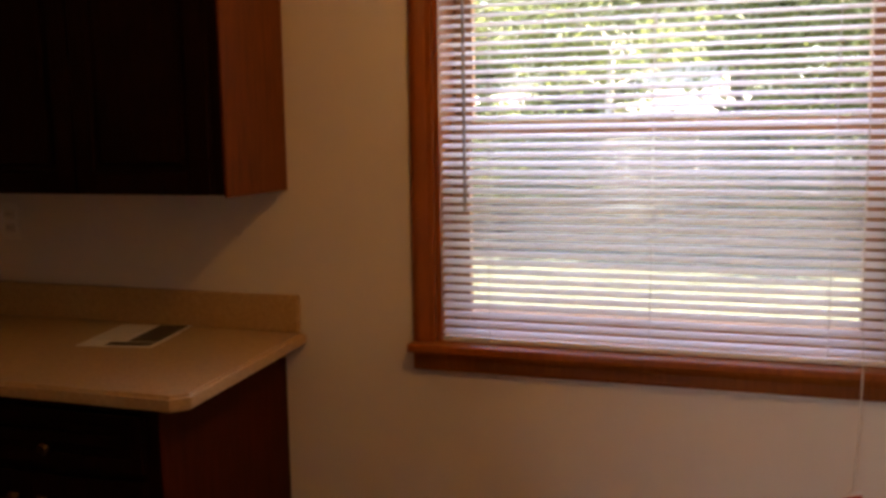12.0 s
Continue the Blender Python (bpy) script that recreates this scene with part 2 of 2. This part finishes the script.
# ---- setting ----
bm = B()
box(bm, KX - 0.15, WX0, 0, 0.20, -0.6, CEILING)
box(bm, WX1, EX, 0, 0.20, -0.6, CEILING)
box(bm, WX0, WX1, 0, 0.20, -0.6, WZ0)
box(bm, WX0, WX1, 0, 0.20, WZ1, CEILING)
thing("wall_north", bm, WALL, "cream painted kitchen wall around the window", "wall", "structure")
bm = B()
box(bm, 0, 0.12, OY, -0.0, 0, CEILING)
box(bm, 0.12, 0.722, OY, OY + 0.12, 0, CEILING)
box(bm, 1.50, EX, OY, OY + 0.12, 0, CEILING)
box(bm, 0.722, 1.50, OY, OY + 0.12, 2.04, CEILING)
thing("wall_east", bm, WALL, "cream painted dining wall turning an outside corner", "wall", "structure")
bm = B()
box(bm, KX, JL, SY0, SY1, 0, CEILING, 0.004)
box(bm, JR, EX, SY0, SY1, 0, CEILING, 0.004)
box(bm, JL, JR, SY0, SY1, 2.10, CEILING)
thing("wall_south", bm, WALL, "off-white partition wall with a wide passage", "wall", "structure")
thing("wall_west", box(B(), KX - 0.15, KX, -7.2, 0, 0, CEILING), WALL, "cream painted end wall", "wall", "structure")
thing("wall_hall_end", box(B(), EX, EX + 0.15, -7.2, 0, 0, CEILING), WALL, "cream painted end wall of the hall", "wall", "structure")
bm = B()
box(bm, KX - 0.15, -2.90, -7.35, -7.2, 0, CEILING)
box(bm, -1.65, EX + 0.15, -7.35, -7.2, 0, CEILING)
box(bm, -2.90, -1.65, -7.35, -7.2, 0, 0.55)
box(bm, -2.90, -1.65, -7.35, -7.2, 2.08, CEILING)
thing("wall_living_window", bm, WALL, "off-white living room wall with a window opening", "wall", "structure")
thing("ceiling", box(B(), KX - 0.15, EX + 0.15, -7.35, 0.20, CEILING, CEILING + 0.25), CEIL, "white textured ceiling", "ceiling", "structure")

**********

REQUIRED TASK: Give back the whole listing as it stands, minus its pictures.

SOLUTION TO THIS EXERCISE:
12.0 s
Continue the Blender Python (bpy) script that recreates this scene with part 2 of 2. This part finishes the script.
# ---- setting ----
bm = B()
box(bm, KX - 0.15, WX0, 0, 0.20, -0.6, CEILING)
box(bm, WX1, EX, 0, 0.20, -0.6, CEILING)
box(bm, WX0, WX1, 0, 0.20, -0.6, WZ0)
box(bm, WX0, WX1, 0, 0.20, WZ1, CEILING)
thing("wall_north", bm, WALL, "cream painted kitchen wall around the window", "wall", "structure")
bm = B()
box(bm, 0, 0.12, OY, -0.0, 0, CEILING)
box(bm, 0.12, 0.722, OY, OY + 0.12, 0, CEILING)
box(bm, 1.50, EX, OY, OY + 0.12, 0, CEILING)
box(bm, 0.722, 1.50, OY, OY + 0.12, 2.04, CEILING)
thing("wall_east", bm, WALL, "cream painted dining wall turning an outside corner", "wall", "structure")
bm = B()
box(bm, KX, JL, SY0, SY1, 0, CEILING, 0.004)
box(bm, JR, EX, SY0, SY1, 0, CEILING, 0.004)
box(bm, JL, JR, SY0, SY1, 2.10, CEILING)
thing("wall_south", bm, WALL, "off-white partition wall with a wide passage", "wall", "structure")
thing("wall_west", box(B(), KX - 0.15, KX, -7.2, 0, 0, CEILING), WALL, "cream painted end wall", "wall", "structure")
thing("wall_hall_end", box(B(), EX, EX + 0.15, -7.2, 0, 0, CEILING), WALL, "cream painted end wall of the hall", "wall", "structure")
bm = B()
box(bm, KX - 0.15, -2.90, -7.35, -7.2, 0, CEILING)
box(bm, -1.65, EX + 0.15, -7.35, -7.2, 0, CEILING)
box(bm, -2.90, -1.65, -7.35, -7.2, 0, 0.55)
box(bm, -2.90, -1.65, -7.35, -7.2, 2.08, CEILING)
thing("wall_living_window", bm, WALL, "off-white living room wall with a window opening", "wall", "structure")
thing("ceiling", box(B(), KX - 0.15, EX + 0.15, -7.35, 0.20, CEILING, CEILING + 0.25), CEIL, "white textured ceiling", "ceiling", "structure")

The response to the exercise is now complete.